After the war, the OSS and the Army began a routine investigation of Major Holohan's disappearance, officially listed him as killed in action.

The First Confessions. One man did not accept the story of William Holohan's death. His brother, Joseph R. Holahan,* 51, a Wall Street stockbroker, kept looking for more details. He met Icardi after the war, and heard a plausible story of the Nazi attack in which the major was supposedly lost. Icardi showed him a picture of the Chrysler mission team, offered to go back to Italy with him sometime to find the body. Still Joe Holahan was not satisfied. He wanted to find his brother's body. He wrote letters to the OSS, the Army, to Italian partisans and Italian police.

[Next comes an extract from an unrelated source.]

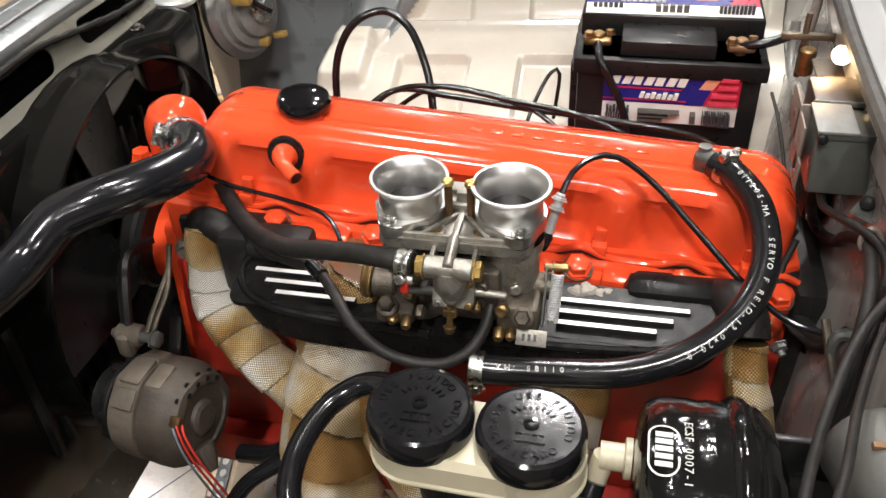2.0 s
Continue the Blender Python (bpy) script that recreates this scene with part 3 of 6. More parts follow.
def wiper(pivot, knee, tip, bl0, bl1):
    pivot, knee, tip, bl0, bl1 = map(Vector, (pivot, knee, tip, bl0, bl1))
    b = bmesh.new()
    lathe(b, [(0, -0.008), (0.0145, -0.008), (0.015, -0.002), (0.0135, 0.004), (0.0125, 0.012), (0.009, 0.017), (0, 0.018)], pivot, (-0.1, 0, 1), 20)
    w = part("wiper", b, chrome, car, "chromed windscreen wiper with dark blade")
    b = bmesh.new()
    d = (knee - pivot).normalized()
    sd = d.cross(V(0, 0, 1)).normalized()
    up = sd.cross(d)
    for f0, f1, w0, w1 in ((-0.10, 0.16, 0.0100, 0.0115), (0.16, 0.30, 0.0115, 0.0118), (0.30, 1.0, 0.0105, 0.0055)):
        p, q, ln = pivot + (knee - pivot) * f0 + up * 0.012, pivot + (knee - pivot) * f1 + up * 0.012, 0
        sheet(b, [[p - sd * w0 - up * 0.007, p - sd * w0 * 0.8 + up * 0.004, p + up * 0.008, p + sd * w0 * 0.8 + up * 0.004, p + sd * w0 - up * 0.007],
                  [q - sd * w1 - up * 0.007, q - sd * w1 * 0.8 + up * 0.003, q + up * 0.006, q + sd * w1 * 0.8 + up * 0.003, q + sd * w1 - up * 0.007]])
    thicken(b, 0.0012)
    part("arm", b, chrome, w)
    b = bmesh.new()
    lathe(b, [(0.020, -0.030), (0.019, -0.024), (0.0155, -0.016), (0.015, -0.006), (0, -0.005)], pivot, (-0.1, 0, 1), 24)
    part("pedestal", b, silver, w)
    b = bmesh.new()
    rod(b, pivot + up * 0.016 + (knee - pivot) * 0.10 - sd * 0.012, pivot + up * 0.016 + (knee - pivot) * 0.10 + sd * 0.012, 0.006, 14, 0.001)
    part("hinge_pin", b, chrome, w)
    b = bmesh.new()
    tube(b, [knee + up * 0.01, (knee + tip) / 2 + up * 0.012, tip + up * 0.006], 0.0036, 8, 0.03)
    part("rod", b, steel, w)
    b = bmesh.new()
    n = (bl1 - bl0).normalized()
    s2 = n.cross(V(-0.6, 0, 0.8)).normalized()
    u2 = s2.cross(n)
    if u2.z < 0:
        u2 = -u2
    tube(b, [bl0 + u2 * 0.012, bl0.lerp(bl1, 0.25) + u2 * 0.02, bl0.lerp(bl1, 0.5) + u2 * 0.026, bl0.lerp(bl1, 0.75) + u2 * 0.02, bl1 + u2 * 0.012], 0.0055, 8, 0.03)
    box(b, (-0.012, -0.009, -0.006), (0.012, 0.009, 0.008), 0.002, basis(u2, bl0.lerp(bl1, 0.5) + u2 * 0.03))
    part("bridge", b, chrome, w)
    b = bmesh.new()
    sheet(b, [[p + u2 * 0.012, p + u2 * 0.001] for p in (bl0, bl0.lerp(bl1, 0.5), bl1)])
    thicken(b, 0.004)
    part("blade", b, rubber, w)
    return w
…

In January 1949, a young Italian carabinière named Lieut. Elio Albieri, commanding the Arona station near Lake Orta, became interested in the case. He questioned the Chrysler mission's two helpers. In March 1950, Tozzini, caught in contradictions, confessed first. Manini confirmed him in almost every detail.

In June, Albieri grappled for Major Holohan's body. At the exact spot pointed out by the two partisans, his net hauled up a heavy bundle. Inside, preserved by cold lake water, was the body of Major Holohan, two bullets from a 9-mm. Beretta in his skull, traces of cyanide in his intestines. Tozzini confessed the name of the man to whom he had sold the pistol. It was found. The bullets that killed Holohan had been fired from it.

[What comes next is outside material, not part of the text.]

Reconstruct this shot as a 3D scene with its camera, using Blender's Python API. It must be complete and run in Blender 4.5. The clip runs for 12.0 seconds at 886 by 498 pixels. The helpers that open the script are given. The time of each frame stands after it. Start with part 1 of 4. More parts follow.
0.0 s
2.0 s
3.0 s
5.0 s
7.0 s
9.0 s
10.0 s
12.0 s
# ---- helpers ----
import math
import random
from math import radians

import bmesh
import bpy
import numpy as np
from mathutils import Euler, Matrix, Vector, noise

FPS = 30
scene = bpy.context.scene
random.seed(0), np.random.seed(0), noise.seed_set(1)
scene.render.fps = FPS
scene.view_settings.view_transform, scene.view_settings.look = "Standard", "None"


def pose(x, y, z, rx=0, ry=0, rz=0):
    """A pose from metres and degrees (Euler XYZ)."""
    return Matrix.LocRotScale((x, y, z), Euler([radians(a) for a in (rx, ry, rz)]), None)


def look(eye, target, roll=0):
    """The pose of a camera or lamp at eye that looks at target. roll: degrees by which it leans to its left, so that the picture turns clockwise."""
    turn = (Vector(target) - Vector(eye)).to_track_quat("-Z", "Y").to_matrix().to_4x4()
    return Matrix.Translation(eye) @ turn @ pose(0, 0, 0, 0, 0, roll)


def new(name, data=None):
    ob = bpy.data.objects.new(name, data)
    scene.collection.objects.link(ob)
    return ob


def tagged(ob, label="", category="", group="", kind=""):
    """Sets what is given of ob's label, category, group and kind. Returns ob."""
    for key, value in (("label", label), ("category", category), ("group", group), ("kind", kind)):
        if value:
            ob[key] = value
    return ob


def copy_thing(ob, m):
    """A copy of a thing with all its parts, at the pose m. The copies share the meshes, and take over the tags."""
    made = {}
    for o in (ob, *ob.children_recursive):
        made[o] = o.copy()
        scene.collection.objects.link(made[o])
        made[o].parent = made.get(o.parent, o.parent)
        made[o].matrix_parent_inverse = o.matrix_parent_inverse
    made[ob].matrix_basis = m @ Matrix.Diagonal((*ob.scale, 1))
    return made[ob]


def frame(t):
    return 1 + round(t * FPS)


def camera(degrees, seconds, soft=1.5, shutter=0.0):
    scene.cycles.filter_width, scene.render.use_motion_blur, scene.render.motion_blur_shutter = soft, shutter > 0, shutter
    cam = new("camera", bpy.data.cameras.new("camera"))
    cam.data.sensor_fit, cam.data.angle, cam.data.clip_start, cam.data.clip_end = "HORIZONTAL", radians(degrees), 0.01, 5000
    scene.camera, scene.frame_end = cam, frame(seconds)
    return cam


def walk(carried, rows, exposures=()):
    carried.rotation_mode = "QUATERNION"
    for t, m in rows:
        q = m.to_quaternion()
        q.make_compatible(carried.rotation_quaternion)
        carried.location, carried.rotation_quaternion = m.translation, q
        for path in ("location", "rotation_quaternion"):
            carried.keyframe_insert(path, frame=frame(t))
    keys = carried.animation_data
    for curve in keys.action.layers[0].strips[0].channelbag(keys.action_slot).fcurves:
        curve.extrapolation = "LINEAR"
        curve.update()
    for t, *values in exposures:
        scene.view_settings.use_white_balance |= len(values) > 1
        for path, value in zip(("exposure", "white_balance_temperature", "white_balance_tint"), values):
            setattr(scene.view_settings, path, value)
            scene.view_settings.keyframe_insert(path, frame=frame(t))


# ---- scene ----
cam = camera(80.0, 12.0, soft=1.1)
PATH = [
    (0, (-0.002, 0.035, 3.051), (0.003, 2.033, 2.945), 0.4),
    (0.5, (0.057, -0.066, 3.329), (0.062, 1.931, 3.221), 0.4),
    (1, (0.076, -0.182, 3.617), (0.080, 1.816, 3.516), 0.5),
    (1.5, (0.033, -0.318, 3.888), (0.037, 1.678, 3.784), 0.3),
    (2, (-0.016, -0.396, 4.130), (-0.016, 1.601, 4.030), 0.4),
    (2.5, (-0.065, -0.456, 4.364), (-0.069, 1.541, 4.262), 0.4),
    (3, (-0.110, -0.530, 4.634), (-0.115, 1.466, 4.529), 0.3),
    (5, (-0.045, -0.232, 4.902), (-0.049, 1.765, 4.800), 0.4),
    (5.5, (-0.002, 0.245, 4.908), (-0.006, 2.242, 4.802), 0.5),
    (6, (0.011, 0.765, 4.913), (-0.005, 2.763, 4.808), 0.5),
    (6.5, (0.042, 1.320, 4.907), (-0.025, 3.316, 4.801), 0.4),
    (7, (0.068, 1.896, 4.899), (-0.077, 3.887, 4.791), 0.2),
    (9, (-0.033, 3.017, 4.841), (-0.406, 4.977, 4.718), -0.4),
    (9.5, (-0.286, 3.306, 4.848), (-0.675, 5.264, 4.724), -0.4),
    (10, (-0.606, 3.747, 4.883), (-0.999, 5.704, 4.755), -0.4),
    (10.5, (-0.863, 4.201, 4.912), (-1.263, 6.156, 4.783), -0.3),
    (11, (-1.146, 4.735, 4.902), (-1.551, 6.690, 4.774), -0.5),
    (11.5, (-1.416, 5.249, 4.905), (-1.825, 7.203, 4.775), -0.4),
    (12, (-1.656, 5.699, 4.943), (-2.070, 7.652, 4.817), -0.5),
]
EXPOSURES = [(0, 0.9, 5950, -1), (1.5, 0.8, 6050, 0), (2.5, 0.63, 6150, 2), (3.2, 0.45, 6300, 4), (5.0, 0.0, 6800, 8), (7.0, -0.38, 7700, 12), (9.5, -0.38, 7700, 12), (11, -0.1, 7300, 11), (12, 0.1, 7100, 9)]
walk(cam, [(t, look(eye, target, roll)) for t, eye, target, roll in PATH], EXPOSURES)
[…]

In Rochester, N.Y., the Army's Criminal Investigation Division and local police picked up Carl LoDolce, who now has a pretty wife, two children, and a job as an engineer. He denied everything. After a lie-detector test showed him nervous, he confessed. His story jibed with the one told by Manini and Tozzini.

Hints & Repudiations. At that point, amazingly, U.S. investigation seems to have stopped. In Washington, the Judge Advocate General's office told Army investigators that the two Americans, LoDolce and Icardi, could not be tried by a military court because they had been discharged from the Army. Since the crime was committed outside the U.S., no civil court could try them. (This mile-wide loophole has since been plugged, but the law is not retroactive.)